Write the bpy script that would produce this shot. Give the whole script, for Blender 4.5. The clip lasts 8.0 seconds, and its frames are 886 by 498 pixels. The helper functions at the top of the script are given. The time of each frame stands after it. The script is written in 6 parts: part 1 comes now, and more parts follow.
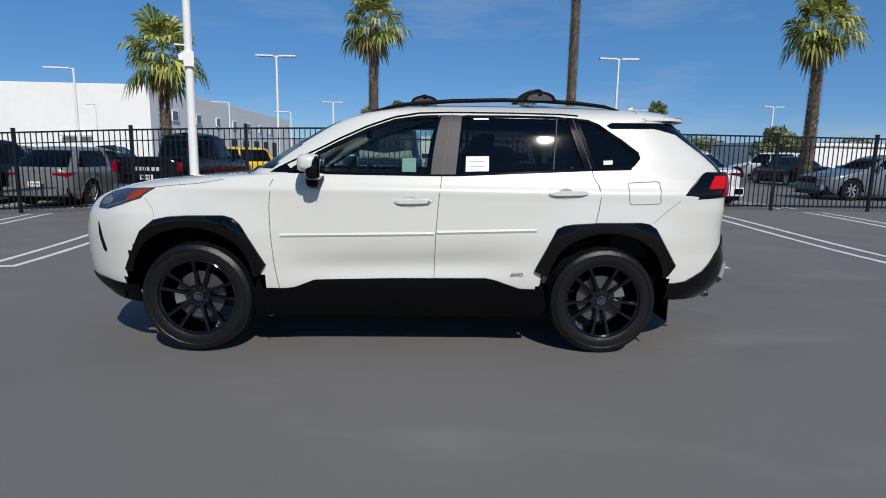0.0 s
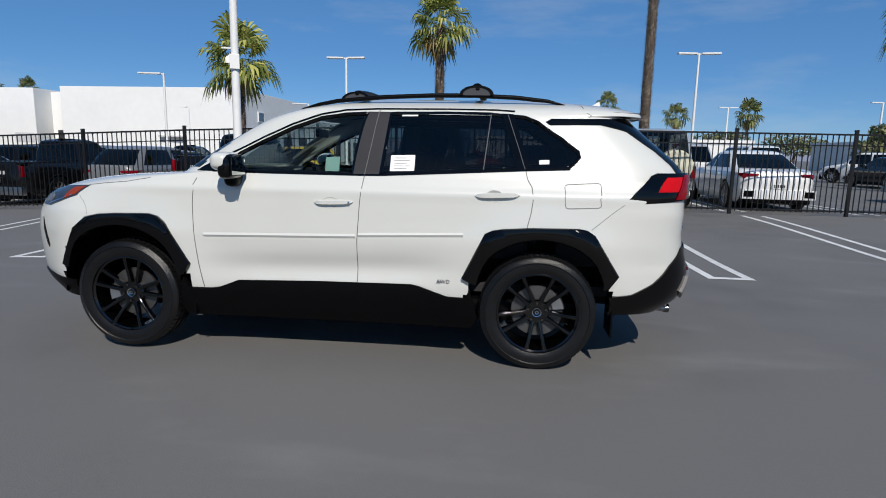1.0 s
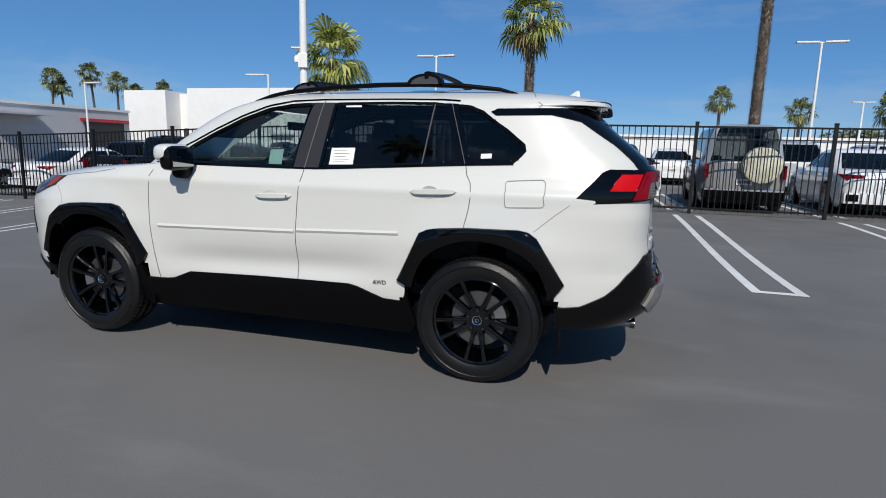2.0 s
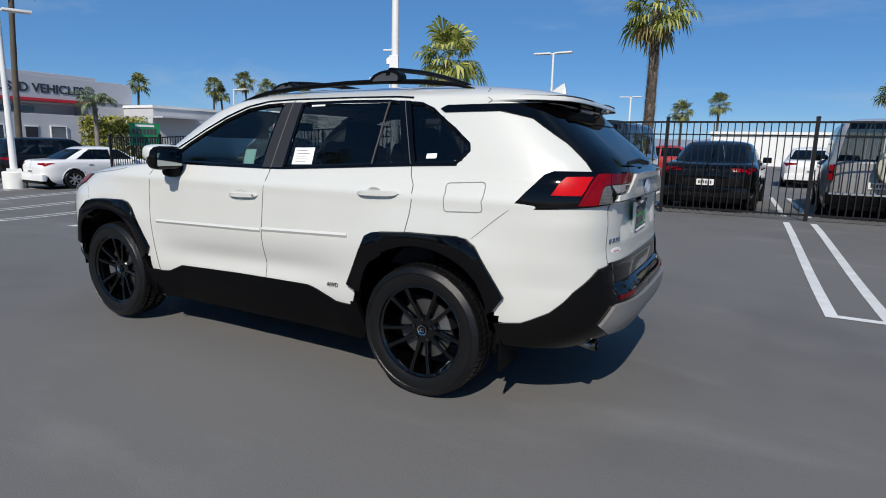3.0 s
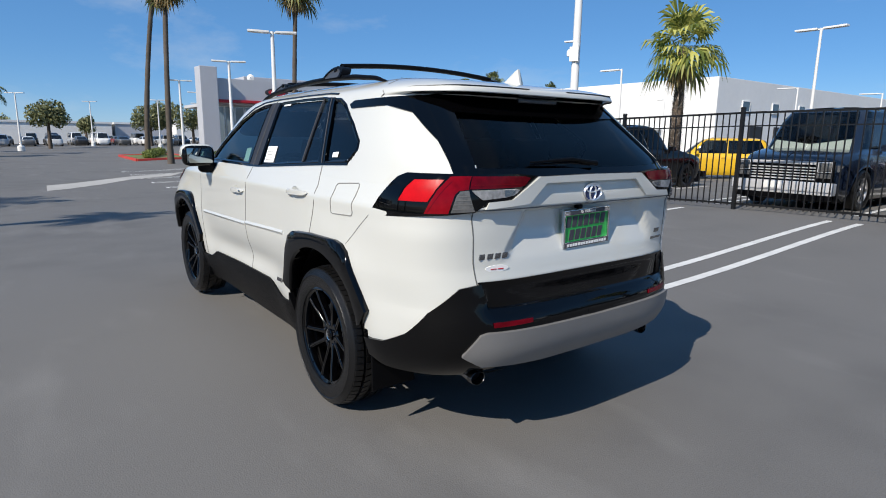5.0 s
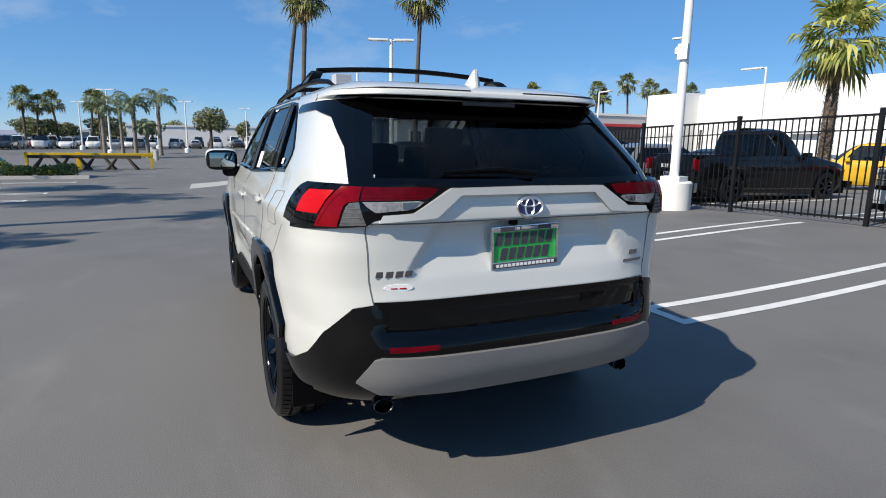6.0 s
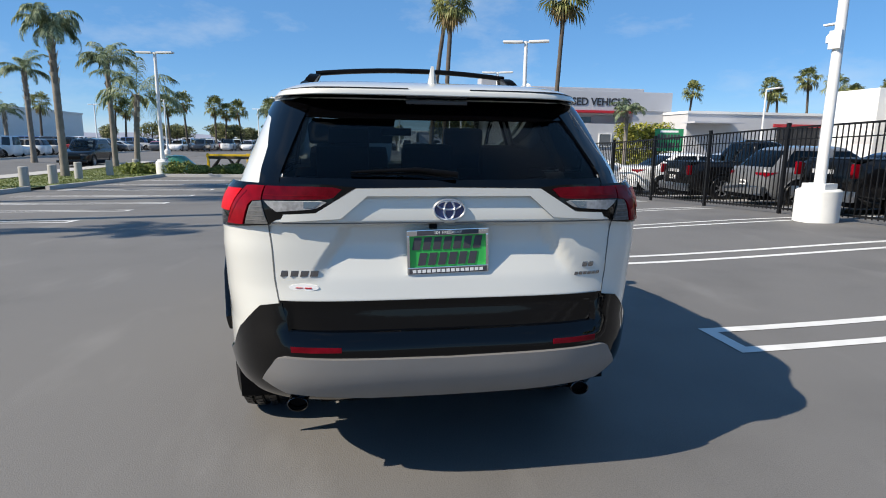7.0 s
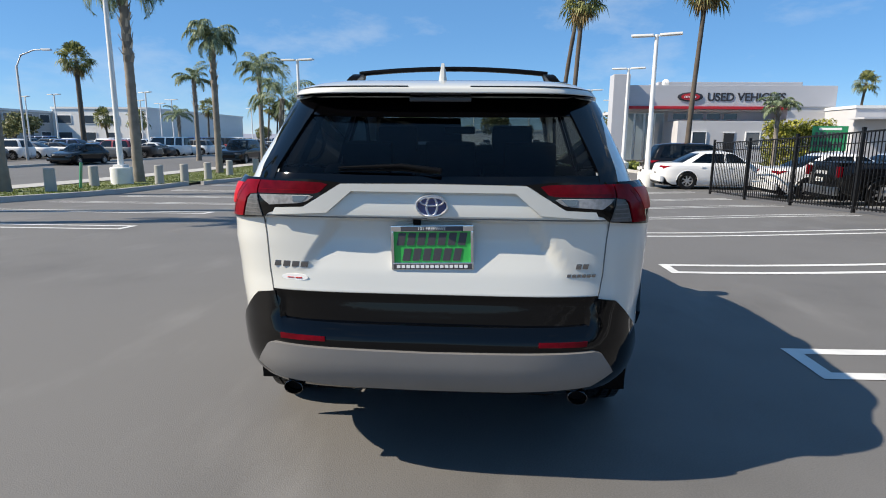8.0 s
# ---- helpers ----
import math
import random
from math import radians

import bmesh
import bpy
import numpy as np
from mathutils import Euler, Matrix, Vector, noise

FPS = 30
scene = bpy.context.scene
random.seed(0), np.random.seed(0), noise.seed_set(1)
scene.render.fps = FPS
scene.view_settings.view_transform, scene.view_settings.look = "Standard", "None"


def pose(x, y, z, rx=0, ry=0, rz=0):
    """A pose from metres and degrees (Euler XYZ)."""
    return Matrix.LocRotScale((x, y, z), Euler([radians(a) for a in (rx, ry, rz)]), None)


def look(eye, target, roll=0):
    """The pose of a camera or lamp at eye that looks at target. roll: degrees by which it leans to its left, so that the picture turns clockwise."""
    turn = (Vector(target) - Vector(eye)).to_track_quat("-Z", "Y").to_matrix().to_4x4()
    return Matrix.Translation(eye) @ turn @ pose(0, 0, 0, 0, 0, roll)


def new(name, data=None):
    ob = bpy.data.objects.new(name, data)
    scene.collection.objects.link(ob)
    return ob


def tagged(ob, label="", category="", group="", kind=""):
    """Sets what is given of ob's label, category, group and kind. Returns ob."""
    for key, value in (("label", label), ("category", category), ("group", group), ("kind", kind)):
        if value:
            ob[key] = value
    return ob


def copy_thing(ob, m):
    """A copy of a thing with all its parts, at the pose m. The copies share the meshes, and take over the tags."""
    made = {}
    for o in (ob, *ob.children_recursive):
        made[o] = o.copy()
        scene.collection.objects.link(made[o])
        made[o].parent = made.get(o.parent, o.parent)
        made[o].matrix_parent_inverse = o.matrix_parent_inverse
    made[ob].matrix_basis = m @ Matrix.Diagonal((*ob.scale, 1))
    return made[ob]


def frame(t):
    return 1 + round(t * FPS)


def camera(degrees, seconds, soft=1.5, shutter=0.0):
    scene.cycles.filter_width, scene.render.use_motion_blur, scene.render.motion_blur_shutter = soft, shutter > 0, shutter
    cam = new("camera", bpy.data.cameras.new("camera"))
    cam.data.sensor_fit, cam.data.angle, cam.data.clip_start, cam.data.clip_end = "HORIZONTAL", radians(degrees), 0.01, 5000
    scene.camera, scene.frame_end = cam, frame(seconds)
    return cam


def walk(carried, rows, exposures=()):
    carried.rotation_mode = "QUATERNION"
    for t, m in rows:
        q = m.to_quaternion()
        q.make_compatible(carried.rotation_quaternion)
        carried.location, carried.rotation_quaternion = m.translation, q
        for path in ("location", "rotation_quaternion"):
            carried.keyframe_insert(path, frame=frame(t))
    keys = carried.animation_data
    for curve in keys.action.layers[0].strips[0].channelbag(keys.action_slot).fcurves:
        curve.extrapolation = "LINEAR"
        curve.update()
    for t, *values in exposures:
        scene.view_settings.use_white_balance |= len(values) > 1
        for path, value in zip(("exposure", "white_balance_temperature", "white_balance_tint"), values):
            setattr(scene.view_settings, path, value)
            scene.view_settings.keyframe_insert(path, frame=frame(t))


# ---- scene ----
cam = camera(75.2, 8.0, soft=1.0)
PATH = [
    (0.0, (0.128, -4.594, 1.307), (0.202, -2.622, 0.985), 1.1),
    (0.5, (0.611, -4.470, 1.315), (0.534, -2.498, 0.990), 1.1),
    (1.0, (1.112, -4.350, 1.319), (0.908, -2.388, 0.991), 1.2),
    (1.5, (1.576, -4.170, 1.306), (1.216, -2.231, 0.973), 1.4),
    (3.0, (2.849, -3.392, 1.331), (1.898, -1.668, 0.978), 1.3),
    (3.5, (3.224, -3.115, 1.338), (2.080, -1.512, 0.988), 1.2),
    (4.0, (3.491, -2.797, 1.335), (2.173, -1.336, 0.977), 1.2),
    (4.5, (3.743, -2.468, 1.348), (2.291, -1.144, 0.975), 0.9),
    (6.0, (4.208, -1.232, 1.388), (2.411, -0.435, 1.015), 0.8),
    (6.5, (4.278, -0.789, 1.383), (2.393, -0.230, 1.017), 0.9),
    (7.0, (4.372, -0.363, 1.386), (2.431, -0.050, 1.016), 0.7),
    (7.5, (4.396, -0.063, 1.373), (2.434, 0.024, 0.998), 0.7),
    (8.0, (4.397, 0.179, 1.379), (2.437, 0.051, 1.004), 0.5),
]
walk(cam, [(t, look(eye, target, roll)) for t, eye, target, roll in PATH], [(0.0, -0.13, 6700, 10), (3.0, -0.04, 6750, 10), (4.5, 0.18, 6850, 10), (6.0, 0.38, 7050, 10), (7.0, 0.55, 7300, 10), (8.0, 0.60, 7450, 10)])

# ---- light: clear winter morning, sun behind the walker ----
SUN_FROM = Vector((0.475, -1.67, 1.53)).normalized()
world = bpy.data.worlds.new("sky")
scene.world = world
world.use_nodes = True
wn = world.node_tree
sky = wn.nodes.new("ShaderNodeTexSky")
sky.sky_type = "NISHITA"
sky.sun_disc = False
sky.sun_elevation = math.asin(SUN_FROM.z)
sky.sun_rotation = math.atan2(SUN_FROM.x, SUN_FROM.y)
sky.altitude, sky.air_density, sky.dust_density, sky.ozone_density = 2500, 1.0, 0.30, 7.0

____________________

▸ Directive:
Repeat the lines above exactly, and keep every picture out.

▸ Full answer:
Write the bpy script that would produce this shot. Give the whole script, for Blender 4.5. The clip lasts 8.0 seconds, and its frames are 886 by 498 pixels. The helper functions at the top of the script are given. The time of each frame stands after it. The script is written in 6 parts: part 1 comes now, and more parts follow.
0.0 s
1.0 s
2.0 s
3.0 s
5.0 s
6.0 s
7.0 s
8.0 s
# ---- helpers ----
import math
import random
from math import radians

import bmesh
import bpy
import numpy as np
from mathutils import Euler, Matrix, Vector, noise

FPS = 30
scene = bpy.context.scene
random.seed(0), np.random.seed(0), noise.seed_set(1)
scene.render.fps = FPS
scene.view_settings.view_transform, scene.view_settings.look = "Standard", "None"


def pose(x, y, z, rx=0, ry=0, rz=0):
    """A pose from metres and degrees (Euler XYZ)."""
    return Matrix.LocRotScale((x, y, z), Euler([radians(a) for a in (rx, ry, rz)]), None)


def look(eye, target, roll=0):
    """The pose of a camera or lamp at eye that looks at target. roll: degrees by which it leans to its left, so that the picture turns clockwise."""
    turn = (Vector(target) - Vector(eye)).to_track_quat("-Z", "Y").to_matrix().to_4x4()
    return Matrix.Translation(eye) @ turn @ pose(0, 0, 0, 0, 0, roll)


def new(name, data=None):
    ob = bpy.data.objects.new(name, data)
    scene.collection.objects.link(ob)
    return ob


def tagged(ob, label="", category="", group="", kind=""):
    """Sets what is given of ob's label, category, group and kind. Returns ob."""
    for key, value in (("label", label), ("category", category), ("group", group), ("kind", kind)):
        if value:
            ob[key] = value
    return ob


def copy_thing(ob, m):
    """A copy of a thing with all its parts, at the pose m. The copies share the meshes, and take over the tags."""
    made = {}
    for o in (ob, *ob.children_recursive):
        made[o] = o.copy()
        scene.collection.objects.link(made[o])
        made[o].parent = made.get(o.parent, o.parent)
        made[o].matrix_parent_inverse = o.matrix_parent_inverse
    made[ob].matrix_basis = m @ Matrix.Diagonal((*ob.scale, 1))
    return made[ob]


def frame(t):
    return 1 + round(t * FPS)


def camera(degrees, seconds, soft=1.5, shutter=0.0):
    scene.cycles.filter_width, scene.render.use_motion_blur, scene.render.motion_blur_shutter = soft, shutter > 0, shutter
    cam = new("camera", bpy.data.cameras.new("camera"))
    cam.data.sensor_fit, cam.data.angle, cam.data.clip_start, cam.data.clip_end = "HORIZONTAL", radians(degrees), 0.01, 5000
    scene.camera, scene.frame_end = cam, frame(seconds)
    return cam


def walk(carried, rows, exposures=()):
    carried.rotation_mode = "QUATERNION"
    for t, m in rows:
        q = m.to_quaternion()
        q.make_compatible(carried.rotation_quaternion)
        carried.location, carried.rotation_quaternion = m.translation, q
        for path in ("location", "rotation_quaternion"):
            carried.keyframe_insert(path, frame=frame(t))
    keys = carried.animation_data
    for curve in keys.action.layers[0].strips[0].channelbag(keys.action_slot).fcurves:
        curve.extrapolation = "LINEAR"
        curve.update()
    for t, *values in exposures:
        scene.view_settings.use_white_balance |= len(values) > 1
        for path, value in zip(("exposure", "white_balance_temperature", "white_balance_tint"), values):
            setattr(scene.view_settings, path, value)
            scene.view_settings.keyframe_insert(path, frame=frame(t))


# ---- scene ----
cam = camera(75.2, 8.0, soft=1.0)
PATH = [
    (0.0, (0.128, -4.594, 1.307), (0.202, -2.622, 0.985), 1.1),
    (0.5, (0.611, -4.470, 1.315), (0.534, -2.498, 0.990), 1.1),
    (1.0, (1.112, -4.350, 1.319), (0.908, -2.388, 0.991), 1.2),
    (1.5, (1.576, -4.170, 1.306), (1.216, -2.231, 0.973), 1.4),
    (3.0, (2.849, -3.392, 1.331), (1.898, -1.668, 0.978), 1.3),
    (3.5, (3.224, -3.115, 1.338), (2.080, -1.512, 0.988), 1.2),
    (4.0, (3.491, -2.797, 1.335), (2.173, -1.336, 0.977), 1.2),
    (4.5, (3.743, -2.468, 1.348), (2.291, -1.144, 0.975), 0.9),
    (6.0, (4.208, -1.232, 1.388), (2.411, -0.435, 1.015), 0.8),
    (6.5, (4.278, -0.789, 1.383), (2.393, -0.230, 1.017), 0.9),
    (7.0, (4.372, -0.363, 1.386), (2.431, -0.050, 1.016), 0.7),
    (7.5, (4.396, -0.063, 1.373), (2.434, 0.024, 0.998), 0.7),
    (8.0, (4.397, 0.179, 1.379), (2.437, 0.051, 1.004), 0.5),
]
walk(cam, [(t, look(eye, target, roll)) for t, eye, target, roll in PATH], [(0.0, -0.13, 6700, 10), (3.0, -0.04, 6750, 10), (4.5, 0.18, 6850, 10), (6.0, 0.38, 7050, 10), (7.0, 0.55, 7300, 10), (8.0, 0.60, 7450, 10)])

# ---- light: clear winter morning, sun behind the walker ----
SUN_FROM = Vector((0.475, -1.67, 1.53)).normalized()
world = bpy.data.worlds.new("sky")
scene.world = world
world.use_nodes = True
wn = world.node_tree
sky = wn.nodes.new("ShaderNodeTexSky")
sky.sky_type = "NISHITA"
sky.sun_disc = False
sky.sun_elevation = math.asin(SUN_FROM.z)
sky.sun_rotation = math.atan2(SUN_FROM.x, SUN_FROM.y)
sky.altitude, sky.air_density, sky.dust_density, sky.ozone_density = 2500, 1.0, 0.30, 7.0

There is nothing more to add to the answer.